In the face of what seemed like an inherent contradiction in the verdict, plaintiff's counsel asked that the jury be polled, a process in which each juror is asked to announce how he or she voted in the verdict. The trial judge denied the request as "unnecessary" and discharged the jury. The trial court subsequently acknowledged that it had erred in denying the poll and, on that ground, granted plaintiff's post-trial motion to set aside the verdict and declare a mistrial. Defendants conceded that it was error not to poll the jury, yet urged that harmless error analysis saved the verdict.

A divided panel of the First Department, Appellate Division, agreed with the defendants and reinstated the verdict. While the entire panel acknowledged that plaintiff had been entitled to have the jury polled and even that the entitlement was "absolute," the majority viewed the error as one of form only, since, in its estimation, "the objective facts set forth amply demonstrate[d] that polling the jury would not have resulted in a different verdict" (Duffy v Vogel, 49 AD3d 22, 25 [1st Dept 2007]).

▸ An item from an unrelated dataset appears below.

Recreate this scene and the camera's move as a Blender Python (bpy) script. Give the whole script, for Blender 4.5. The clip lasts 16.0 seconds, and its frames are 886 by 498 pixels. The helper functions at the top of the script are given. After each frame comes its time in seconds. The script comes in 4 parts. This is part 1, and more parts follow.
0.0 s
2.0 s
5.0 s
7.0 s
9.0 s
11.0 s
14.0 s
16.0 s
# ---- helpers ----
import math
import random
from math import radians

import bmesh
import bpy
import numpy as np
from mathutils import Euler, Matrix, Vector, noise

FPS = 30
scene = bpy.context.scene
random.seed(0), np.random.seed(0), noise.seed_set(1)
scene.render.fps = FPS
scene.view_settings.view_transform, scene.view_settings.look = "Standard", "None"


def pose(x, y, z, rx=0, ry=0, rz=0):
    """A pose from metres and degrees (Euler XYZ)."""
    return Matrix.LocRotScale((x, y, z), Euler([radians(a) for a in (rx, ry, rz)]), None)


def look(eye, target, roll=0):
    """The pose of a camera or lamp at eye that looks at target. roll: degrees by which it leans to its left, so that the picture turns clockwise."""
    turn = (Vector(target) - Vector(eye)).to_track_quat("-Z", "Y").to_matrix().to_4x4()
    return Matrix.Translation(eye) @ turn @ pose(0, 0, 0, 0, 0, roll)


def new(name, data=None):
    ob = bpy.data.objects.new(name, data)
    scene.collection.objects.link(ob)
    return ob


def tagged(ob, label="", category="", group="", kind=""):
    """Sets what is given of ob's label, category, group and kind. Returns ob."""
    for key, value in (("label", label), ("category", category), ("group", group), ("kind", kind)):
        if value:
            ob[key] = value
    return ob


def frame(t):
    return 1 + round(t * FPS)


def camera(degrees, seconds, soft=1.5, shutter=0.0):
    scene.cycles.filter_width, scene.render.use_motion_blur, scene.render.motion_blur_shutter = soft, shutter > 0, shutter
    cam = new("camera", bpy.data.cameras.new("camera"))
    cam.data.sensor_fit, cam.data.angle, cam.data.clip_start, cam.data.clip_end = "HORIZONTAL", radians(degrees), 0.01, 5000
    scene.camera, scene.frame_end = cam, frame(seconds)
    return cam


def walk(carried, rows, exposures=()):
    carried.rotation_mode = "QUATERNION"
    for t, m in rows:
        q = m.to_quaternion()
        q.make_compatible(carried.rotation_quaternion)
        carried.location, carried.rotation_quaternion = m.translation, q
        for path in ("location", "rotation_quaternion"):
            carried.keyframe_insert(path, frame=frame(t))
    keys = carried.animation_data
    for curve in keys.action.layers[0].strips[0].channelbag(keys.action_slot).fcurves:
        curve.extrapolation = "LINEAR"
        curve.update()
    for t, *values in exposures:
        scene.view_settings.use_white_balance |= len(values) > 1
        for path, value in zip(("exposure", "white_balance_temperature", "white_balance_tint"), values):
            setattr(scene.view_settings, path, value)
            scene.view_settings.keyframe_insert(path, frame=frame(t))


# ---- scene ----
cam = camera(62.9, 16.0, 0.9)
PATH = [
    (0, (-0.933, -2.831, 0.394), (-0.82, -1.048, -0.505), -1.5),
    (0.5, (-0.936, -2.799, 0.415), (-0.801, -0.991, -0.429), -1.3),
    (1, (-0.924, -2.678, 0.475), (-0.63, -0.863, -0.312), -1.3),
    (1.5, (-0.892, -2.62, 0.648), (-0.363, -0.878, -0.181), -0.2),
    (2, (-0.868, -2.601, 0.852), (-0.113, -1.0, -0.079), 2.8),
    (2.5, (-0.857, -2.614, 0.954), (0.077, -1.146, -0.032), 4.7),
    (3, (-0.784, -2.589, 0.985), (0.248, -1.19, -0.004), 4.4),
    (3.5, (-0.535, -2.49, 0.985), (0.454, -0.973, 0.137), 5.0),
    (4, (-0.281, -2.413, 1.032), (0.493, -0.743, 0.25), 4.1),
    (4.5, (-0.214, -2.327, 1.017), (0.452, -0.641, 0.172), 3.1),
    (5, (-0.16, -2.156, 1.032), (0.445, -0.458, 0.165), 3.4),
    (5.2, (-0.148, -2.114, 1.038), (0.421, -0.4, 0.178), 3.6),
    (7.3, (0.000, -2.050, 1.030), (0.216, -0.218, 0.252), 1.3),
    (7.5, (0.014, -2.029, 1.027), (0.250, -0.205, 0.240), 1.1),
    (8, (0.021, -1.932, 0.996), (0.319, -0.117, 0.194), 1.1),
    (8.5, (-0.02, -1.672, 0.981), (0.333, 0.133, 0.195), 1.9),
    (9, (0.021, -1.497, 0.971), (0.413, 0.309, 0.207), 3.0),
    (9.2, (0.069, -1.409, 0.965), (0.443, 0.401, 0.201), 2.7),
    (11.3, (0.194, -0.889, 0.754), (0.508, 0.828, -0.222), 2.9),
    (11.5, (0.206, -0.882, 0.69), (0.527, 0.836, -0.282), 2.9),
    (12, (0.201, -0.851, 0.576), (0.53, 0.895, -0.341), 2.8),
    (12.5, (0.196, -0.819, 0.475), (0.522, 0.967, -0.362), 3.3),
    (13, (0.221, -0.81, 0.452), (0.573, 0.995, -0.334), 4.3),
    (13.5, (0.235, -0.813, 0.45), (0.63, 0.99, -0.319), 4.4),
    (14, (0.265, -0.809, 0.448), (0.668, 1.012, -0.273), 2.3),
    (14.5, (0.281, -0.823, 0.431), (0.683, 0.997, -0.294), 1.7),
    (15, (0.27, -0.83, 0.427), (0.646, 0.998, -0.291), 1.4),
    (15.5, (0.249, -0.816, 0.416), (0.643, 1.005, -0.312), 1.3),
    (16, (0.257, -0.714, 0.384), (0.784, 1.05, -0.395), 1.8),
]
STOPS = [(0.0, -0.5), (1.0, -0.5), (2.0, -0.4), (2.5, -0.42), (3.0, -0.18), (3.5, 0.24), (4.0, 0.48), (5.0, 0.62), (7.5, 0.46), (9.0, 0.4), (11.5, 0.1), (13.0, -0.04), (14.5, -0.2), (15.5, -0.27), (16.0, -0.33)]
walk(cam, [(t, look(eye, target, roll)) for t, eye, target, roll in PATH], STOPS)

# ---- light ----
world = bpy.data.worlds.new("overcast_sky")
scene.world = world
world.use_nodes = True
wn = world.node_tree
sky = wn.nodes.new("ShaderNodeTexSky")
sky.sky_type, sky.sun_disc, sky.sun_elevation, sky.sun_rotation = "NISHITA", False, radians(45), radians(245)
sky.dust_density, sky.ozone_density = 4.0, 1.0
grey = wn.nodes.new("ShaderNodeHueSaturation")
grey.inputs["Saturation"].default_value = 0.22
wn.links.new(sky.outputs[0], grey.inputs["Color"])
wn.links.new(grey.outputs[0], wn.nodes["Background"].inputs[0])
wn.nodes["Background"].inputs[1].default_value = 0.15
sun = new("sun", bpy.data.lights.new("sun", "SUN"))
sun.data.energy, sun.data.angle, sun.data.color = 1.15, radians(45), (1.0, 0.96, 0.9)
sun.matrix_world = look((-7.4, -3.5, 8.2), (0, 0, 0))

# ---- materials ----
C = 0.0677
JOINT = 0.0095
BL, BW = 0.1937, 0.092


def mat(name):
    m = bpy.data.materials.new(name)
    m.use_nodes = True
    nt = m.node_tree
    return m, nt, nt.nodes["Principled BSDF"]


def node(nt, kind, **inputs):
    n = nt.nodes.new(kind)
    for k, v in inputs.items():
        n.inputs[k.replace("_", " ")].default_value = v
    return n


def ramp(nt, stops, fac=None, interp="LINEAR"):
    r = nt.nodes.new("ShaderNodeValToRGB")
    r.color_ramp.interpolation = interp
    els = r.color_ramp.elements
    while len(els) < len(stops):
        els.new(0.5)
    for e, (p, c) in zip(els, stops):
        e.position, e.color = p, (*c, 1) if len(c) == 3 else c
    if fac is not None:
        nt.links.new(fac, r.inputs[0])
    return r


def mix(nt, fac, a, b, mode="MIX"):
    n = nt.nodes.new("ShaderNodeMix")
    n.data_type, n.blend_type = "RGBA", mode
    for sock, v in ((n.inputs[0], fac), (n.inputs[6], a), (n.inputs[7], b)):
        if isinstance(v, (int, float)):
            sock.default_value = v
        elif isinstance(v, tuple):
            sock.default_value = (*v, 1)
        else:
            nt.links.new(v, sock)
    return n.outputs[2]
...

In this 6-1 decision, the Court of Appeals disagreed with the Appellate Division, and ordered a new trial. Chief Judge Lippman opined that a litigant's "absolute" right to have the jury polled following a verdict is not subject to an appellate court's harmless error analysis because such an "analysis in this context would amount to no more than a speculative exercise, impermissibly substituting the judgments of judges for those that would have been made and disclosed by jurors had their verdict been properly pronounced in open court." Judge Lippman concluded:
Even if we were writing upon a clean slate, which we are not, we would not concur in the dissent's view that it would be a good idea to treat the denial of a litigant's right to have the jury polled as a kind of potentially harmless error. Contrary to the premise of the dissent, jury polling has never been justified on the ground that there is a high probability that it will uncover disparity between the announced verdict and what the jurors intended. Its justification rests instead upon the right of a litigant to a public verdict demonstrably that of the particular jurors chosen in the case. Long, and we think indispensable experience, has shown that that basic entitlement, so closely enmeshed with and protective of the right to trial by jury, may not be deemed secured in any individual case simply upon the foreperson's announcement of a verdict - - even one multiply subscribed - - and that the claim to be able reliably to distinguish in hindsight the case in which the failure to honor the entitlement was or was not harmless is highly suspect and should not be adopted as a basis for law. While it is, from defendants' perspective, doubtless nightmarish to face a new trial of this matter, sparing them a new trial upon the approach advocated by the dissent is an even less attractive option, prospectively involving courts too confident of their ability to discern what is in a juror's mind in the unwitting validation of false verdicts and the concomitant deprivation of true verdicts.
In his dissent, Judge Smith chides the majority's reasoning as "fanciful" and the result as "nightmarish", contending that a trial court's refusal to allow jury polling in a civil case should be subject to a harmless error analysis on appeal:
So far as I know, we have never before today held that a particular kind of error in a civil case cannot be harmless. That does not mean that no such errors exist. No doubt, for example, the wrongful denial of a trial by jury in a civil case would not be subject to harmless error analysis. Still, I find it puzzling indeed that, by virtue of today's decision, we have afforded a sacrosanct status never before conferred on any right of a civil litigant to the quasi-medieval ritual of the jury poll.